Ok, I looked. And you’re incorrect. Bain Capital has priced ten IPOs since the beginning of 2002 (I picked 2002 because it’s post-bubble). Nine of them are still trading, with one ( having been acquired by eBay. The average aftermarket performance of the nine is 9.6%, or 10.31% if you include the sale price. Overall, however, average aftermarket performance for IPOs over the same time period has been 32.8 percent. And so that you don’t think I’m picking on Bain, the situation is even worse for fellow HCA buyer KKR. Its average IPO aftermarket performance since 2002 has been 5.53%, or 10.3% if you include the sale price of PanAmSat.

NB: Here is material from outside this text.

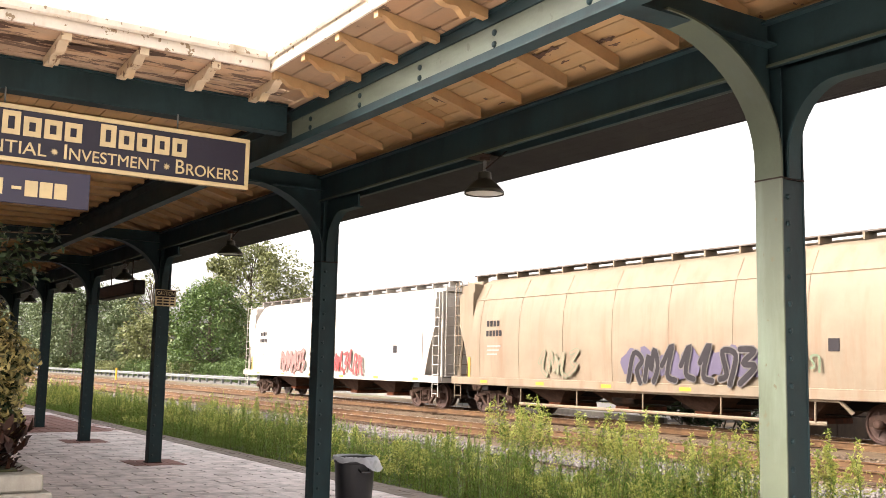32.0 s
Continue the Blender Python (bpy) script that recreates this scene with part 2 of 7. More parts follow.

While today (Friday), he says:
*** Earlier this week, I noted that LBO-backed IPOs in 2006 are performing worse in the aftermarket than IPOs at large. Some asked if the same is true of VC-backed IPOs. The answer is yes, and it’s more pronounced. You can find specifics in Monday’s issue of PE Week, but here is a basic explanation: The public markets are becoming increasingly risk averse, particularly for new companies. The best-performing IPOs in 2006 are in sectors like retail and industrials, whereas the worst-performing are in telecom and healthcare. It is in this latter sandbox that most VCs play – linke Vonage and Iomai -- and they are paying the price so far this year.

Now, the public markets of late have been a somewhat ugly place. Even so, the stats are the stats. Thanks, Dan. Keep up the good work.